Not only does our present verse solemnly condemn Dispensationalists (who repudiate one of the greatest of all God’s commands: the Sabbath statute), but it announces the disapproval of Christ upon another class of errorists. Not a few Calvinists have pitted the Gospel against the Law, and instead of showing the one is the handmaid of the other, have represented them as being irreconcilable enemies. These men have disgraced Divine grace, for they fail to show that grace works through righteousness, and have taken from the Christian his Rule of Life. Their conception of what Christian liberty consists of is altogether wrong, denying that the believer is under Divine bonds to walk in obedience to the Decalogue. Failing to see that Romans 6:14 has reference to our justification and not our sanctification, they repudiate the moral law, teaching that in no sense are we under its authority. But though such men be held in high esteem by many of the churches, they are the very “least” in the sight of Christ, and must yet answer to Him for engaging in the very practice which He here denounces.
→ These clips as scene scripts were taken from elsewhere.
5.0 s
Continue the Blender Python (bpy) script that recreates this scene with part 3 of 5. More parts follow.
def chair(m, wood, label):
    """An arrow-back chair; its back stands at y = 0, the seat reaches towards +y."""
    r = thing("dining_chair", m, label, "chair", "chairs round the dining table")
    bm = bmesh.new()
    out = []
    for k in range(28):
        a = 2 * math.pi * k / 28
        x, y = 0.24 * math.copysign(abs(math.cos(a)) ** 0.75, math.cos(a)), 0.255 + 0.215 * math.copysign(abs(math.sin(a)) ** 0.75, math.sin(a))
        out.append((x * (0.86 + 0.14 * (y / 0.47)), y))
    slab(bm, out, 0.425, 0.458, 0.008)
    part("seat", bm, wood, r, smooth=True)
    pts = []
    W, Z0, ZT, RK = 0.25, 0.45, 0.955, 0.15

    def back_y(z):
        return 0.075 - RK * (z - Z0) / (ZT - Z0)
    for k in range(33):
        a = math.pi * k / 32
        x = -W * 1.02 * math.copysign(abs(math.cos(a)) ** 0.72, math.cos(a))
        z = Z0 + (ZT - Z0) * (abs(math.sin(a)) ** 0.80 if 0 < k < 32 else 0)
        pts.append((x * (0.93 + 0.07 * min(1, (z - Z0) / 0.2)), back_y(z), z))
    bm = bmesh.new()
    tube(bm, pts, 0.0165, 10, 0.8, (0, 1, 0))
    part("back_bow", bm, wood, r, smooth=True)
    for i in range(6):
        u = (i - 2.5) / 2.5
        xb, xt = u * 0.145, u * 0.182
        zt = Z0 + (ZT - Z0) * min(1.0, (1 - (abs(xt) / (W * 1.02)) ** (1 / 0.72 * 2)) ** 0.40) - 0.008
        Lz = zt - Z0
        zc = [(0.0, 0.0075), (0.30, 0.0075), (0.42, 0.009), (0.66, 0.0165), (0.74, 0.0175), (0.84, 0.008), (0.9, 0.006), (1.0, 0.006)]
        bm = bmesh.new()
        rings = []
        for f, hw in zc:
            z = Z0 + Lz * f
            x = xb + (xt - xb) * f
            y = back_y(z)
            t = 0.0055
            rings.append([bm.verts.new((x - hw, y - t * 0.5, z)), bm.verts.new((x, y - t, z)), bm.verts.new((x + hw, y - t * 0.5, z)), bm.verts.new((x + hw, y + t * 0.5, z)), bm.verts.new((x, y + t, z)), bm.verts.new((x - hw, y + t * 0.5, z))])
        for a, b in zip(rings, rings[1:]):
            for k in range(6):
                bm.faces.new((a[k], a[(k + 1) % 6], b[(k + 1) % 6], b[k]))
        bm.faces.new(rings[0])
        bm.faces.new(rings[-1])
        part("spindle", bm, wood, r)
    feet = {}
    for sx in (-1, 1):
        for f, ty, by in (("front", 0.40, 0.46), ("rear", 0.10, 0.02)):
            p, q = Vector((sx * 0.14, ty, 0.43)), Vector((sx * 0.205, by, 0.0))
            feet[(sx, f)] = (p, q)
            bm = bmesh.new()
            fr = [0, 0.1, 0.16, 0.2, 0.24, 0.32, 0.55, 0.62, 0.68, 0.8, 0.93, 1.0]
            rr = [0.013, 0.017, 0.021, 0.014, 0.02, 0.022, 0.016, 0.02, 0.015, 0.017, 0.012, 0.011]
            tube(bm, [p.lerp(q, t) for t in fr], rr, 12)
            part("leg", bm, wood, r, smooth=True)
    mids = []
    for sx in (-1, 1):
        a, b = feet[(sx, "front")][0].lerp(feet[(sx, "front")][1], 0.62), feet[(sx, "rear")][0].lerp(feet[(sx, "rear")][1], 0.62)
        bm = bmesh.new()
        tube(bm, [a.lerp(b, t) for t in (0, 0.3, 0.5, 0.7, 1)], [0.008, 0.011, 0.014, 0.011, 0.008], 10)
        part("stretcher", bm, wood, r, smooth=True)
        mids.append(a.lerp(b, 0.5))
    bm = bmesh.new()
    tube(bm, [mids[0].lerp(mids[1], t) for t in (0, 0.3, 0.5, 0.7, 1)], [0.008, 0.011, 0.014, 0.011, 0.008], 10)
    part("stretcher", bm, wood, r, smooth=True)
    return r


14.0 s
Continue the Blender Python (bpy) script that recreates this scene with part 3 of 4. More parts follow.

Antinomianism (the repudiation of the moral Law as the Christian’s Rule of Life) is as reprehensible and dangerous as Papal indulgences. If on the one hand we need to guard against legality (seeking to keep the Law in order to merit something good at the hands of God), on the other hand there is just as real a danger of dwelling so exclusively on the grace of the Gospel that we lose sight of the holy living required. “Let us then beware equally of Antinomian licentiousness and of Pharisaical self-righteousness: these are Scyalla and Charybdis, the fatal rock and whirlpool: most men in shunning the one fall into the other, and we need the Holy Spirit to pilot us between them. But the clear and full exposition of the holy Law of God and the Scriptural application of it to the heart and conscience, forms one most important preservative from these fatal extremes” (Thomas Scott).
“But whoever shall do and teach them, the same shall be called great in the kingdom of Heaven” (Matthew 5:19). Note well the order here: “do and teach.” As Paul exhorted his son in the faith, “take heed unto yourself, and unto the doctrine” (1 Timothy 4:16)-Christ requires integrity of life and soundness of doctrine from His servants. The Lord is both mocked and grievously insulted by ministers who practice one thing and preach another: far better to quit preaching entirely if our lives be opposed to our sermons. Furthermore, there will be no power in the preaching of the man whose own walk clashes with his talk: his words will carry no conviction to the hearts of his hearers-as one quaintly but solemnly said to his minister, “I cannot hear what you say, from seeing what you do.” Finally, a minister cannot with any clearness of conscience and joy of heart teach others their duty, unless he practices what he preaches.